UNITED STATES DISTRICT COURT FOR THE SOUTHERN DISTRICT OF NEW YORK
August 28, 1986
FRUIT OF THE LOOM, INC. and UNION UNDERWEAR COMPANY, INC., Plaintiffs,
SARA LEE CORPORATION, d/b/a HANES KNITWEAR, Defendant
R. Owen, United States District Judge.
The opinion of the court was delivered by: OWEN
OPINION AND ORDER
OWEN, District Judge
Plaintiffs Fruit of the Loom and Union Underwear Co. move to enjoin a thirty-second television commercial. According to defendant Hanes (a division of Sara Lee Corporation), the commercial truthfully states that Fruit of the Loom T-shirts shrink thirty-eight percent more than Hanes T-shirts. Fruit of the Loom does not take issue with the shrinkage percentage relationship between the two T-shirts. Rather, it contends that the commercial is facially false and creates the misleading impression that (1) the Fruit of the Loom T-shirt itself shrinks thirty-eight percent after five washings, and (2) that this shrinkage factor is applicable to all Fruit of the Loom products. Plaintiffs thereupon bring this action pursuant to Section 43(a) of the Trademark Act of 1946 (the Lanham Act), 15 U.S.C. 1125 (a). Plaintiffs present a survey to the Court in support of their argument.

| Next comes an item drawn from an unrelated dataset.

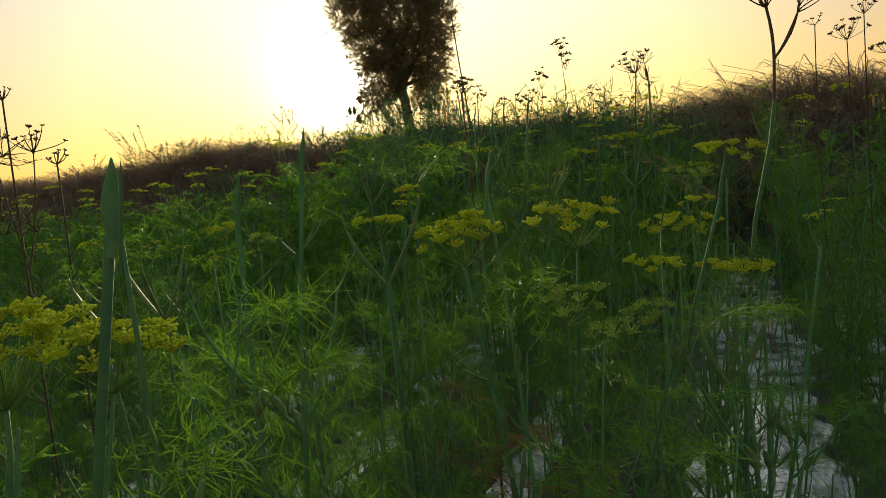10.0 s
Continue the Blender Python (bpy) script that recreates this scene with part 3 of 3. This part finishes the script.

I have observed the commercial several times as well as studied the still photographs presented and the storyboard prepared from the commercial. As is stated below, I do not find the commercial to be facially false. Further, while as a single viewer I am substantially concerned that the commercial may have quite misleading aspects,
under the authorities as I understand them, my own view is not determinative as to the possibility of misleading -- as opposed to facially false -- advertising.

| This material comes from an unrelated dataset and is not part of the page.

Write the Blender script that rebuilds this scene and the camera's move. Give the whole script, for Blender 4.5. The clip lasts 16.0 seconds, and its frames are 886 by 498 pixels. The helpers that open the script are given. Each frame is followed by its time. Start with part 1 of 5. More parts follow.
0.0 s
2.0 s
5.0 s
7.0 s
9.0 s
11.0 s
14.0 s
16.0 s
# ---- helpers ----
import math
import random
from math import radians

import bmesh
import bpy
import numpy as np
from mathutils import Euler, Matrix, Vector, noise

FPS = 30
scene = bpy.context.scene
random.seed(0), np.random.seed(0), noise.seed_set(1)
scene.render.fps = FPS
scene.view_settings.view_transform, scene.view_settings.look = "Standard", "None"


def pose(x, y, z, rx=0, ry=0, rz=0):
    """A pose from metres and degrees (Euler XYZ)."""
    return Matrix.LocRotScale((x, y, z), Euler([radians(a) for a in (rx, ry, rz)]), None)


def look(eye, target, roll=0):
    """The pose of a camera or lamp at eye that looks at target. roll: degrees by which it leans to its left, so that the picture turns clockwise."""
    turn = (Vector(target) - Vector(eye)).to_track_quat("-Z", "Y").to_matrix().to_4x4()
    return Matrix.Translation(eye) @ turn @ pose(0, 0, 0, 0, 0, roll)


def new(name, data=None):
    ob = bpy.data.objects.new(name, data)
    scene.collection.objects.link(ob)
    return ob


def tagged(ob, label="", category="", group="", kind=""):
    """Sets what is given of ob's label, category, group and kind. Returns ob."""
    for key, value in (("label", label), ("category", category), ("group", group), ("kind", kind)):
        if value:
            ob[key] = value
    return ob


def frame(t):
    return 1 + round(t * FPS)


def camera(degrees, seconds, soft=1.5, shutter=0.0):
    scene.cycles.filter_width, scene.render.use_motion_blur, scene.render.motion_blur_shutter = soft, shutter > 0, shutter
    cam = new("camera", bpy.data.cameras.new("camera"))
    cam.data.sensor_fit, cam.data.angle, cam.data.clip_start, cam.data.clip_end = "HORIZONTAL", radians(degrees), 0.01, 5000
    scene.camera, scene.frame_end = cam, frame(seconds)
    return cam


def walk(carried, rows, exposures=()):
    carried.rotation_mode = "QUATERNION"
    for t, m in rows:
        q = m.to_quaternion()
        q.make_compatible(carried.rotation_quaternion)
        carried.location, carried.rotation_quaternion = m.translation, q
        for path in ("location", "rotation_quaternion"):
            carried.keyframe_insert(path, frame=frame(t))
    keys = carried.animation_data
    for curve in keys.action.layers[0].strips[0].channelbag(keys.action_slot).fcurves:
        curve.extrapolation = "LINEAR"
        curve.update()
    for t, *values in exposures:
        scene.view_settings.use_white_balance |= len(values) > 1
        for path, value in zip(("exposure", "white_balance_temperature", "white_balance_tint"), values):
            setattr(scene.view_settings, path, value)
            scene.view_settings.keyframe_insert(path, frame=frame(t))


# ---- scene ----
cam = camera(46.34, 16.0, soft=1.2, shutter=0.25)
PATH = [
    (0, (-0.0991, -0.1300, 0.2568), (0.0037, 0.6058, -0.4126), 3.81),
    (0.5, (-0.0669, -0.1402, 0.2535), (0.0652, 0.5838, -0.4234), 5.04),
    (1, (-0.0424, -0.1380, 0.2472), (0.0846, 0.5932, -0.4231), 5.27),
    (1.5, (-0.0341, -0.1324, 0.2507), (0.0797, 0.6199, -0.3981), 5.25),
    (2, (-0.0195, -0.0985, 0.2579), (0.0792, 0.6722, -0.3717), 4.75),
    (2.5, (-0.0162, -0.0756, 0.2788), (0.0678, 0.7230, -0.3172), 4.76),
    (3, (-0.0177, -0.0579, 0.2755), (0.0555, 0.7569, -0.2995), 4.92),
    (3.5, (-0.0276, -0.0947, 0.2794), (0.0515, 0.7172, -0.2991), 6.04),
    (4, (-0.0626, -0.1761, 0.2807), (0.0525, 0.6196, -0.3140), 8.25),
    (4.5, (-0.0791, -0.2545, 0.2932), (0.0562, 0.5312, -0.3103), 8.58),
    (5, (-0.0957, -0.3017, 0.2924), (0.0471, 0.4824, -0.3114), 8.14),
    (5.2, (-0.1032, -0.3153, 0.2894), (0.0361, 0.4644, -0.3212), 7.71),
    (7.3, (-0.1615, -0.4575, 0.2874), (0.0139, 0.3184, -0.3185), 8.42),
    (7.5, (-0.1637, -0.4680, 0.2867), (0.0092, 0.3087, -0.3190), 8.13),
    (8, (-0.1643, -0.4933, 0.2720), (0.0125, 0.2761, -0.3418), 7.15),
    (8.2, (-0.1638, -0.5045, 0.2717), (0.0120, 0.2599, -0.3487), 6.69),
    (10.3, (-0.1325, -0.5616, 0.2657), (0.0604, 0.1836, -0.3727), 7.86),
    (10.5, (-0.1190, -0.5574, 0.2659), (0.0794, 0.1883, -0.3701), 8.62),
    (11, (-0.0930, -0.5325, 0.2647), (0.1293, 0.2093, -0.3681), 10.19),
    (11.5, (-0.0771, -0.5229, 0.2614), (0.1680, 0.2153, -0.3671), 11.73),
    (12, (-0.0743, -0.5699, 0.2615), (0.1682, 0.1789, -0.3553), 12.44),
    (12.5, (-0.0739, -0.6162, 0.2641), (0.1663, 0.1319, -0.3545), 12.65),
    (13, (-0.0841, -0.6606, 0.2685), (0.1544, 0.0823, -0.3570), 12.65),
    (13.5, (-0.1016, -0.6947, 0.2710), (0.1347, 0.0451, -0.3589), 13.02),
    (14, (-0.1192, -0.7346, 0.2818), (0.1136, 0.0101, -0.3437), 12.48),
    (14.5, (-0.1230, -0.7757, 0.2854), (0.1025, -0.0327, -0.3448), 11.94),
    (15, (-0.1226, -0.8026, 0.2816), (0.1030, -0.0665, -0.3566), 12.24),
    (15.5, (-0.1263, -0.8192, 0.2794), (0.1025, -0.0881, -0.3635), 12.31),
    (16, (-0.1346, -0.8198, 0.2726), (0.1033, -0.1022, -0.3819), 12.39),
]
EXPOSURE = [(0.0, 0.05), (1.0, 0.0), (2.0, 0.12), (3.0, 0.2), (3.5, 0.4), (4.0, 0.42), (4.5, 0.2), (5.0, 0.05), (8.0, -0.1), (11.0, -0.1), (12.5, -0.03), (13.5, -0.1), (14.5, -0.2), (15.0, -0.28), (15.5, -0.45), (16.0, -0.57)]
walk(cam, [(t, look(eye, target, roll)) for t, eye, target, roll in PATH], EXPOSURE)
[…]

Given what is before me, I am not sufficiently satisfied that the advertisement should be restrained. As to any facial falseness in the commercial, I note that the relative shrinkage rate communicated in the audio aspect of the commercial is not false; moreover, only T-shirts are specifically depicted in the commercial. Nor is anything else in the commercial facially false. To the extent plaintiffs also claim that the advertisement is misleading and attempt to support this with a survey, I cannot say that plaintiffs' survey is sufficiently persuasive. The survey's methodology is questionable. To begin, there are internal inconsistencies in the survey's results.

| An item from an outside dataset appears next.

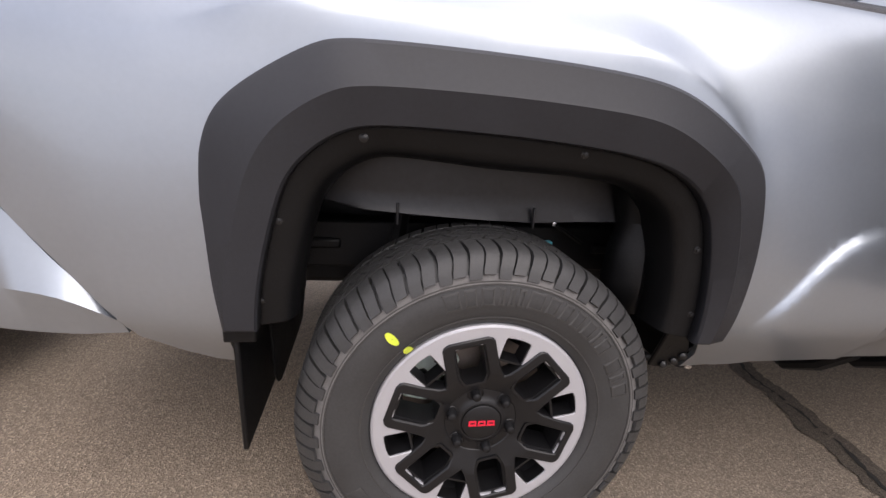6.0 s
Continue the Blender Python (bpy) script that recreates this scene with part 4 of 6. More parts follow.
    part("dust_shield", bm, STEELBLK, w)
    return w


make_wheel(0.940, 0.0045, 0.378, 1, True)
make_wheel(0.940, 0.0045, 0.378, -1, False)
make_wheel(0.940, 3.345, 0.378, 1, False)
make_wheel(0.940, 3.345, 0.378, -1, False)

# ---- under the bed ----
for s in (1, -1):
    bm = bmesh.new()
    box(bm, *sorted((s * 0.47, s * 0.55)), -1.02, 3.9, 0.60, 0.735)
    for y in (-0.42, 0.40):
        box(bm, *sorted((s * 0.545, s * 0.562)), y, y + 0.09, 0.655, 0.685)
    part("frame_rail", bm, STEELBLK, truck, bevel=0.008)
    bm = tube(bmesh.new(), [(s * 0.58, 0.10, 0.36), (s * 0.575, 0.5, 0.325), (s * 0.57, 0.76, 0.31)], 0.018)
    prism(bm, rounded([(0.735, 0.285), (0.80, 0.278), (0.84, 0.30), (0.90, 0.375), (0.90, 0.42), (0.80, 0.37), (0.73, 0.33)], 0.02), lambda u, v, d: V(s * d, u, v), 0.545, 0.595)
    lathe(bm, [(0.02, 0), (0.02, 0.014), (0.001, 0.015)], 12, lambda u, v, d: V(s * (0.60 + d), 0.78 + u, 0.325 + v))
    part("trailing_arm", bm, STEELBLK, truck, bevel=0.004)
    bm = bmesh.new()
    lathe(bm, [(0.013, 0), (0.013, 0.012), (0.001, 0.013)], 12, lambda u, v, d: V(s * (0.60 + d), 0.775 + u, 0.300 + v))
    part("arm_bolt", bm, CHROME, truck, "bright arm bolt")
    bm = bmesh.new()
    for k in range(15):
        a = k * 0.7
        tube(bm, [(s * (0.52 + 0.055 * math.cos(a + q * 0.35)), 0.12 + 0.055 * math.sin(a + q * 0.35), 0.50 + (k * 2 + q) * 0.006) for q in range(3)], 0.007, 6)
    part("coil_spring", bm, STEELBLK, truck)
    bm = tube(bmesh.new(), [(s * 0.60, -0.22, 0.34), (s * 0.52, -0.16, 0.80)], [0.03, 0.026])
    part("shock_absorber", bm, STEELBLK, truck)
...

Further, given the margin of error in a survey of this type, I am not convinced that the survey's results are significant. Given this, it would be improper for me to grant plaintiffs the extraordinary relief that they seek in this motion, which would obviously work an enormous dislocation of defendant's advertising strategy at this concededly critical time.
For the foregoing reasons, the motion is denied.